Scripted action sequences tie everything together and are perhaps where similarities to action-gaming counterparts can be drawn the most. Intense skipping over crumbling bridges, escaping fiery infernos, dodging boulders down a cliff face – it’s all here, and pretty regular too. Towards the end, the variety and tense set-pieces wear a little thin as you begin predicting when one is about to occur. You won’t mind though because it’s so expertly done it feels aptly relevant to the situations and not unnecessarily tacked on, certainly not for the most part anyway.
Out of the main game you’ll find Tomb Raider’s competitive multiplayer. I’ll say straight off the bat that it’s largely forgettable. There’s enough to keep you initially entertained such as loadouts, experience points and unlocks but the combat can be jittery and doesn’t capture the same feel as the single player mode. The four typical versus game modes as either a cultist or survivor offer very little asides from a quick, superficial shoot up. Some will find some replay value here, but the multiplayer is essentially the polar-opposite of the main game in regards to content and execution.

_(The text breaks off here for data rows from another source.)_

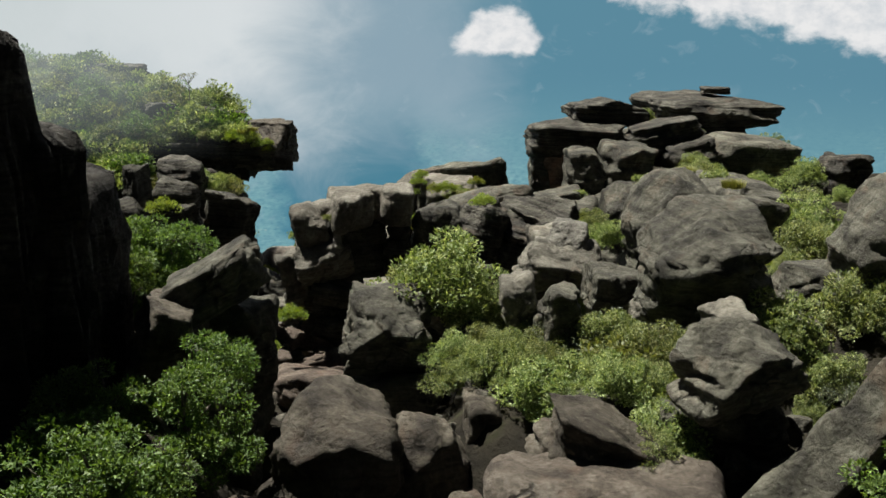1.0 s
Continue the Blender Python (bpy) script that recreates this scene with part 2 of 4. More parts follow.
def painted_cloud_shadows(m, az, el):
    """Where cloud shadows are painted on the far land: one broad wedge ahead, a few small ones, by bearing and height
    angle.
    """
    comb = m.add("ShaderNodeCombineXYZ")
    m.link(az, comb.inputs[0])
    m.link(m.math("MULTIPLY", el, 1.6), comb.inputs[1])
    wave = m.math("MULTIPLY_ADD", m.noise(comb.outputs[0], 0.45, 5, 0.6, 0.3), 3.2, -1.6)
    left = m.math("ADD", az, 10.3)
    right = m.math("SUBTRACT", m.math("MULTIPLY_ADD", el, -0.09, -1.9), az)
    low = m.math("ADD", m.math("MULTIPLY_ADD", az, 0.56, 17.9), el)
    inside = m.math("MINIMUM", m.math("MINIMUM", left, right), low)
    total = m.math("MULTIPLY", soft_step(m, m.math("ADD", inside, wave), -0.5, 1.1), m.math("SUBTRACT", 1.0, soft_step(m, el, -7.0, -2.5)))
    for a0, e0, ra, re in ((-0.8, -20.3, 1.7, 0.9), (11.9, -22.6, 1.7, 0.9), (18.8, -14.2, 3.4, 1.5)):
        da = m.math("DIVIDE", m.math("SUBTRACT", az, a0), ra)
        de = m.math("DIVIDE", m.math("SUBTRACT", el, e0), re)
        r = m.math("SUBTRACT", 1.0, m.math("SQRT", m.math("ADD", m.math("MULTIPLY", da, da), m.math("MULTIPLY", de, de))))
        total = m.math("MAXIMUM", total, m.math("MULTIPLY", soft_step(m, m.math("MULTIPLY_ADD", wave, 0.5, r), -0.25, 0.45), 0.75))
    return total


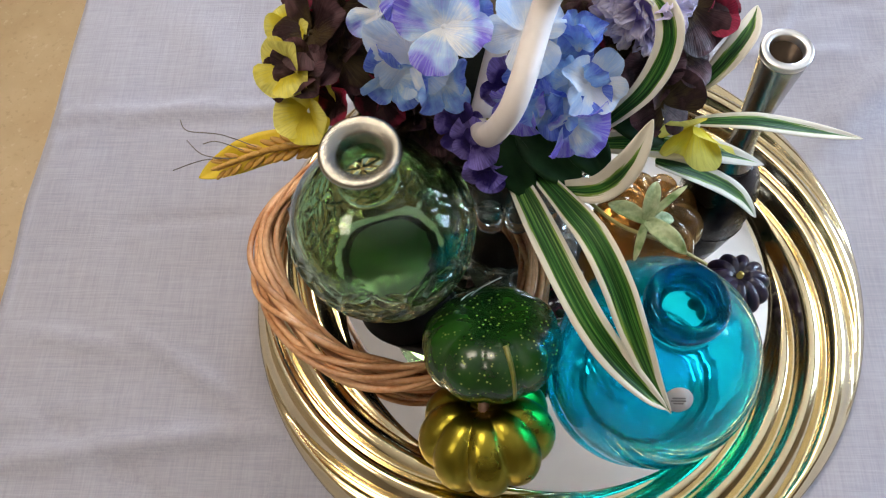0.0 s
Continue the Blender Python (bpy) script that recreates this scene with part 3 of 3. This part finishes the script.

Thankfully, there’s a heap of valuable knick-knacks, plot-aiding documents and tasks to complete in single-player, such as burning cult relics or lighting up hidden statues scattered throughout the island. Once the game is completed you’re allowed to venture back and pick up everything you’ve missed, so even after the seemingly quick ten to twelve hours you’ll invest in the main campaign, there’s still a lot of fun to be had exploring old territory. Also, any gamers who do manage to get on board with the multiplayer will, no doubt, be hard pushed to find longevity an issue.
Tomb Raider ultimately succeeds at rebooting the series. It’s a gritty and visceral journey that not only provides an intense origin story but also offers some wonderfully memorable moments. Despite losing it’s way a little someway into the game, you’ll be guided through it with some hugely satisfying combat and stunning production values. Come the ending credits it would be genuinely hard to imagine that anyone who’d reached them would be thinking anything but the solitary words, ‘more please’.